#### [Supplied data]
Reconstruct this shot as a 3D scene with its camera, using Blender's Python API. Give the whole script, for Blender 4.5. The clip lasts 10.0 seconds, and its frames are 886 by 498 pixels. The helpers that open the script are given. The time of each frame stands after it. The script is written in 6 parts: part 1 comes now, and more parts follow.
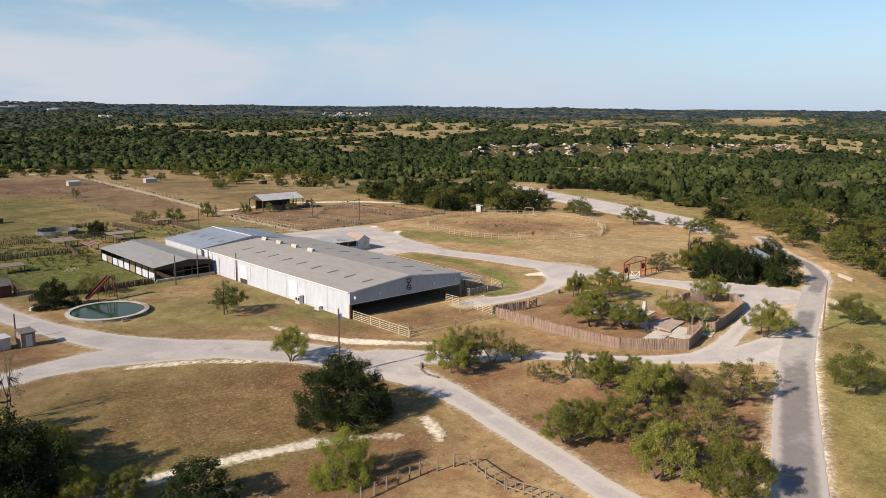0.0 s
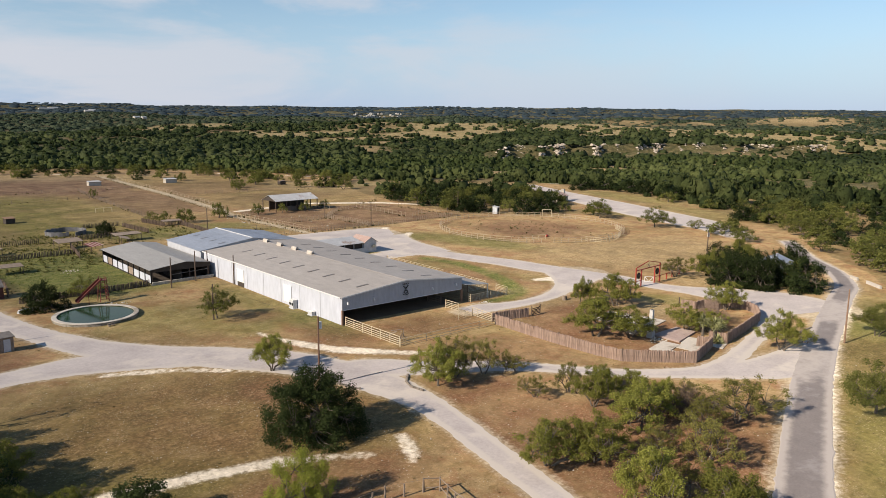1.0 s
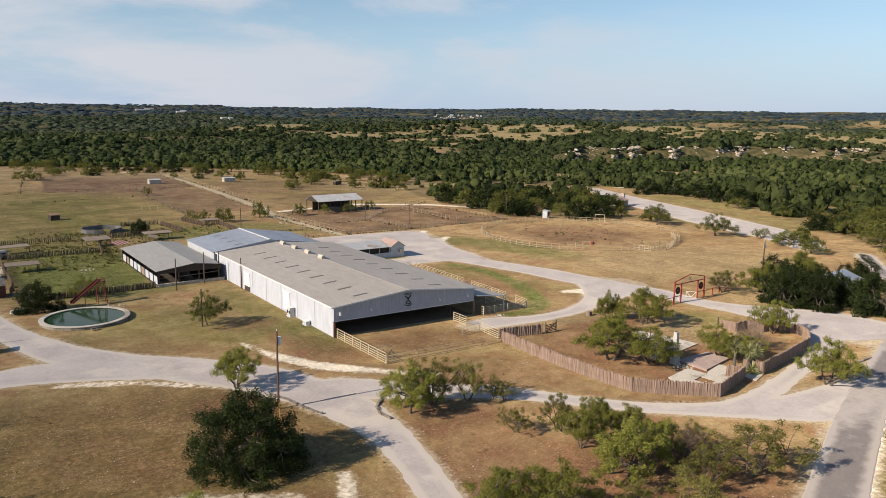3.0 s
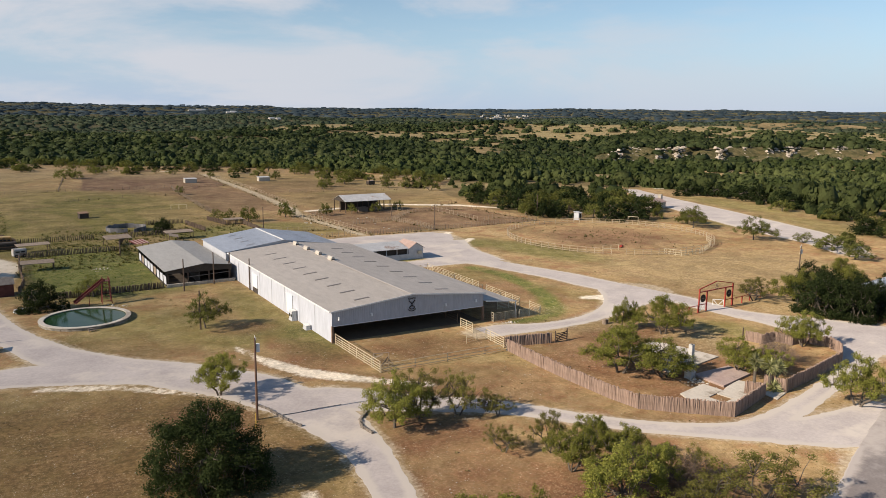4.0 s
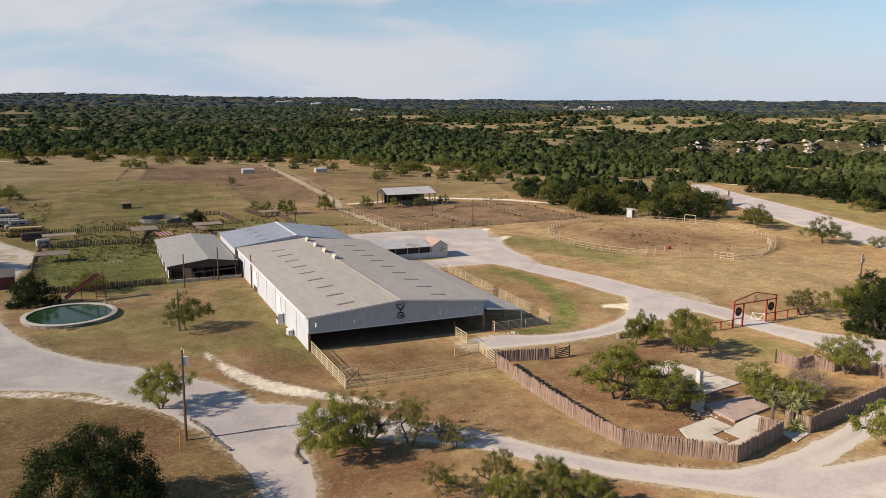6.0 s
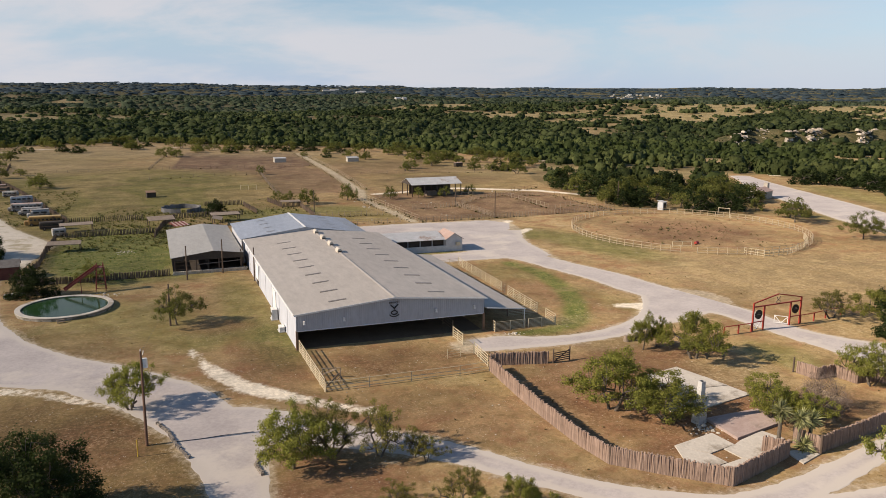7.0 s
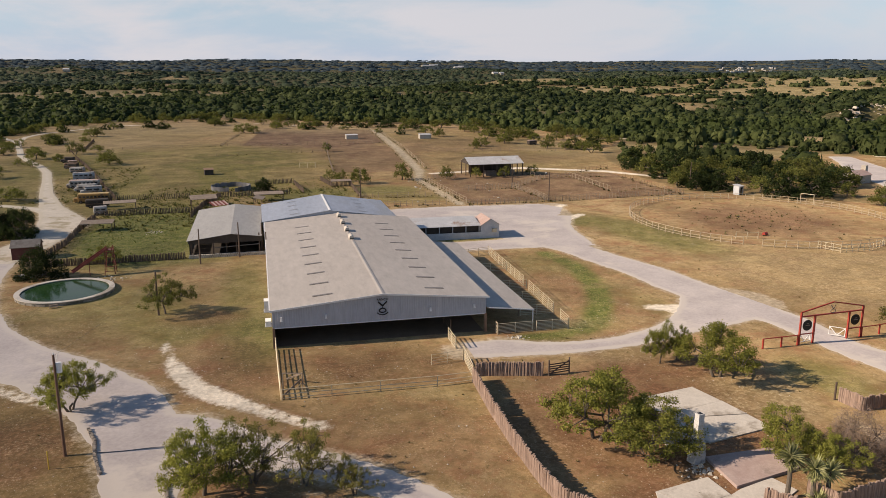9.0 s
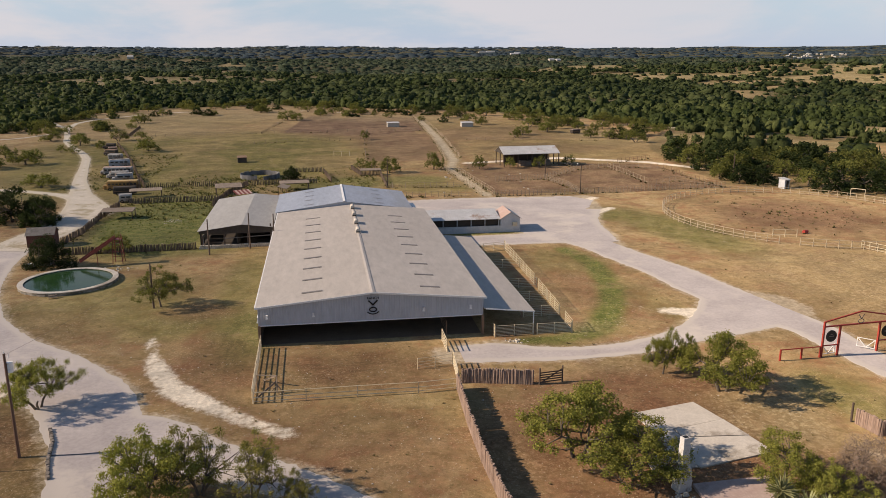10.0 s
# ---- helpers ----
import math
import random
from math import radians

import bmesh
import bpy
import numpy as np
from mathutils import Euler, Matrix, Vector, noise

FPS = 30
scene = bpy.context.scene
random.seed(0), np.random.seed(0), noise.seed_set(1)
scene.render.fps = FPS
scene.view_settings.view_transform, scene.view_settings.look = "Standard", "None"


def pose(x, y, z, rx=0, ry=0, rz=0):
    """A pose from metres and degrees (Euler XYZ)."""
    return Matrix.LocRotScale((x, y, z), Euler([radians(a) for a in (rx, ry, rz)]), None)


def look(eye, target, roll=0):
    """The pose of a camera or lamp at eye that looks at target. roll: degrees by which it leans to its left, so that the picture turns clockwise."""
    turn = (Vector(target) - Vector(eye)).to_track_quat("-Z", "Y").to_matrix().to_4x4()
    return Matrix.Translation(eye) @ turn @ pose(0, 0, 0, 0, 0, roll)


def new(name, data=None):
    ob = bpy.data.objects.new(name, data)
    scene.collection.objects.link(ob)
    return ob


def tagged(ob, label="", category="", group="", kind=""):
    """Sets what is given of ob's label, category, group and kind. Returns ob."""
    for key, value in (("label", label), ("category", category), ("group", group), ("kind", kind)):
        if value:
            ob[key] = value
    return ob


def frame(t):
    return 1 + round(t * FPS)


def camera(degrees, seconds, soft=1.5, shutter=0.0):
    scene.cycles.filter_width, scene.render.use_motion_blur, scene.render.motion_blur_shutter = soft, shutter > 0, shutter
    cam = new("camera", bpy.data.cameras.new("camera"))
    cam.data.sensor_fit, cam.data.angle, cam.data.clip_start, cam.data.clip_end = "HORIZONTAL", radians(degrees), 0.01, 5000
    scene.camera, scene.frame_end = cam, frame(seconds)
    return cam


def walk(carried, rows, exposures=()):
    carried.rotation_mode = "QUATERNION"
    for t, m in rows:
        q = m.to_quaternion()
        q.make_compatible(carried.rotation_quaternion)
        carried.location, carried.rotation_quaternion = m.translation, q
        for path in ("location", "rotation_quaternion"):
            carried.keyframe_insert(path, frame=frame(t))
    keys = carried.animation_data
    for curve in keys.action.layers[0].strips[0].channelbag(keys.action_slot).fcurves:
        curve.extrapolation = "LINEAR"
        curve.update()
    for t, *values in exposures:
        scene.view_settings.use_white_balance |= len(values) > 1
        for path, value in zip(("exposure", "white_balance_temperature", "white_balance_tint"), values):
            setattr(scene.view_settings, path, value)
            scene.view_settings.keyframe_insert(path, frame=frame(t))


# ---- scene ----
cam = camera(60.0, 10.0, soft=0.5)
PATH = [
    (0, (-0.022, 0.017, 35.693), (1.315, 1.463, 35.349), 0.6),
    (0.5, (4.259, 0.322, 35.479), (5.57, 1.792, 35.134), 0.5),
    (1, (8.576, 0.642, 35.257), (9.852, 2.143, 34.914), 0.5),
    (1.5, (12.941, 1.018, 34.998), (14.179, 2.551, 34.656), 0.5),
    (2, (17.344, 1.4, 34.724), (18.546, 2.962, 34.383), 0.5),
    (2.5, (21.746, 1.854, 34.483), (22.904, 3.449, 34.143), 0.6),
    (4, (34.791, 3.739, 33.683), (35.796, 5.434, 33.343), 0.6),
    (4.5, (39.103, 4.482, 33.539), (40.061, 6.205, 33.199), 0.6),
    (5, (43.424, 5.345, 33.446), (44.334, 7.093, 33.104), 0.6),
    (5.5, (47.727, 6.355, 33.375), (48.588, 8.126, 33.024), 0.6),
    (7, (60.536, 9.93, 33.376), (61.236, 11.761, 32.983), 0.5),
    (7.5, (64.481, 11.366, 33.402), (65.119, 13.217, 32.994), 0.4),
    (8, (68.518, 12.892, 33.38), (69.094, 14.76, 32.957), 0.3),
    (8.5, (72.648, 14.505, 33.402), (73.162, 16.387, 32.963), 0.2),
    (9, (76.793, 16.19, 33.435), (77.244, 18.085, 32.979), 0.1),
    (9.5, (80.922, 17.919, 33.441), (81.305, 19.824, 32.968), 0.1),
    (10, (85.124, 19.654, 33.5), (85.432, 21.569, 33.012), 0.0),
]
EXPOSURES = [(0, 0.2, 6320, 10), (2.5, 0.2, 6380, 10), (5.5, 0.2, 6530, 11), (8, 0.2, 6700, 12.5), (10, 0.2, 6860, 15)]     # seconds, stops, kelvin, tint
walk(cam, [(t, look(eye, target, roll)) for t, eye, target, roll in PATH], EXPOSURES)

# ---- world, sun, exposure ----
SUN_EL, SUN_AZ = 29.0, 177.0          # height, and bearing counted from +x towards +y, in degrees

world = bpy.data.worlds.new("sky")
scene.world = world
world.use_nodes = True
wn, wl = world.node_tree.nodes, world.node_tree.links
wn.clear()


def node(nodes, kind, **sets):
    n = nodes.new(kind)
    for k, v in sets.items():
        if k == "ops":
            n.operation = v
        elif k == "blend":
            n.data_type, n.blend_type = "RGBA", v
        else:
            n.inputs[k].default_value = v
    return n


sky = wn.new("ShaderNodeTexSky")
sky.sky_type, sky.sun_disc = "NISHITA", False
sky.sun_elevation, sky.sun_rotation = radians(SUN_EL), radians(90 - SUN_AZ)
sky.air_density, sky.dust_density, sky.ozone_density = 1.0, 0.2, 2.5
tc = wn.new("ShaderNodeTexCoord")
sep = wn.new("ShaderNodeSeparateXYZ")
wl.new(tc.outputs["Generated"], sep.inputs[0])
# soft cloud low over the land
cm = wn.new("ShaderNodeMapping")
cm.inputs["Scale"].default_value = (2.2, 2.2, 8.5)
cm.inputs["Location"].default_value = (0.4, 1.3, 0.35)
wl.new(tc.outputs["Generated"], cm.inputs[0])
cn = node(wn, "ShaderNodeTexNoise", Scale=1.25, Detail=9.0, Roughness=0.58, Distortion=0.35)
wl.new(cm.outputs[0], cn.inputs["Vector"])
cr = wn.new("ShaderNodeMapRange")
cr.interpolation_type = "SMOOTHSTEP"
cr.inputs["From Min"].default_value, cr.inputs["From Max"].default_value = 0.42, 0.62
wl.new(cn.outputs["Fac"], cr.inputs["Value"])
# more cloud towards one side of the sky
side = node(wn, "ShaderNodeVectorMath", ops="DOT_PRODUCT")
side.inputs[1].default_value = (math.cos(radians(100)), math.sin(radians(100)), 0)
wl.new(tc.outputs["Generated"], side.inputs[0])
cov = wn.new("ShaderNodeMapRange")
for s, q in zip(("From Min", "From Max", "To Min", "To Max"), (0.30, 0.95, 0.1, 0.95)):
    cov.inputs[s].default_value = q
wl.new(side.outputs["Value"], cov.inputs["Value"])
cmul = node(wn, "ShaderNodeMath", ops="MULTIPLY")
wl.new(cov.outputs[0], cmul.inputs[1])
high = wn.new("ShaderNodeMapRange")
high.interpolation_type = "SMOOTHSTEP"
for s, q in zip(("From Min", "From Max", "To Min", "To Max"), (0.18, 0.36, 1.0, 0.0)):
    high.inputs[s].default_value = q
wl.new(sep.outputs["Z"], high.inputs["Value"])
chigh = node(wn, "ShaderNodeMath", ops="MULTIPLY")
wl.new(cr.outputs[0], chigh.inputs[0])
wl.new(high.outputs[0], chigh.inputs[1])
wl.new(chigh.outputs[0], cmul.inputs[0])
cmix = node(wn, "ShaderNodeMix", blend="MIX")
wl.new(cmul.outputs[0], cmix.inputs[0])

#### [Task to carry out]
From the first line of the listing above, repeat every line through the one holding "# ---- helpers". Both ends count, and pictures stay out.

#### [Answer to this problem]
Reconstruct this shot as a 3D scene with its camera, using Blender's Python API. Give the whole script, for Blender 4.5. The clip lasts 10.0 seconds, and its frames are 886 by 498 pixels. The helpers that open the script are given. The time of each frame stands after it. The script is written in 6 parts: part 1 comes now, and more parts follow.
0.0 s
1.0 s
3.0 s
4.0 s
6.0 s
7.0 s
9.0 s
10.0 s
# ---- helpers ----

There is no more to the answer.